Step 3 of 4

Pandora’s box… or not quite?

Related Images

  • Fig. 1 Inside of the box
  • Fig. 3 A miner’s used snuffbox - [Antiquesarena](https://antiquesarena.com/product/antique-brass-miners-snuff-box/)
  • Fig. 2 A watercolor painting showing pandora holding the box - [Wikimedia](https://zh.wikipedia.org/wiki/%E6%BD%98%E6%9C%B5%E6%8B%89%E7%9A%84%E7%9B%92%E5%AD%90)

This snuffbox is only 2.7 cm high, 8.3 cm long, and 6 cm wide: one example of a market for fancy tiny boxes to hold snuff. Snuffboxes catered to elites in society, who used them as social etiquette in the 18th century by exchanging them and smelling each other’s snuff. Convenient to carry, certainly, but since snuff was a kind of tobacco, another function of the snuffboxes was to avoid the decline in quality.
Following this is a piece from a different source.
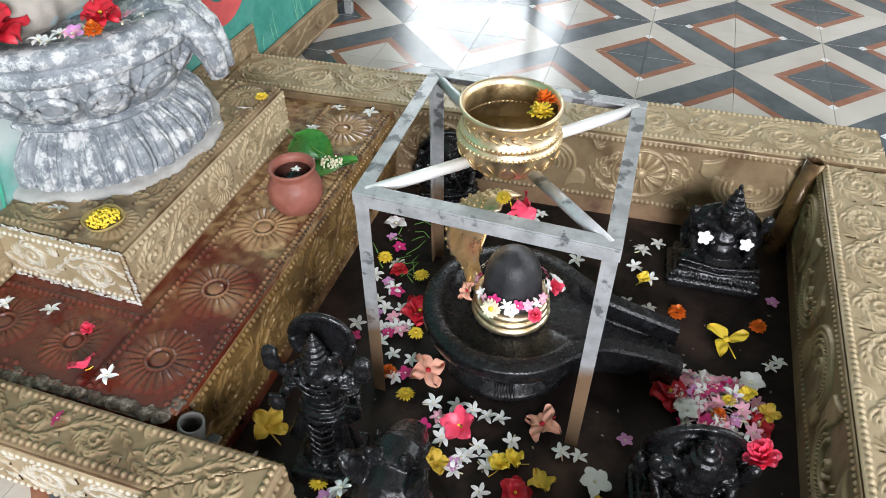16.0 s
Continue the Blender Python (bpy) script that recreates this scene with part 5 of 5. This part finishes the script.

Elegant, luxurious, and portable, snuffboxes symbolized the elites’ status in society. Although snuffboxes were primarily designed for holding snuff, the elite market for such little boxes focused on conspicuous consumption might also have become collector’s items. It is possible our little box was in fact never used to carry snuff, as a look inside reveals – besides the marks of craftsmen - a relatively smooth copper surface (compare to fig. 3).

In Greek mythology, when Pandora opened a box, she released physical and emotional curses upon all of mankind. Similarly, the attractive appearance of this snuffbox contrasts with the drug it was produced to store.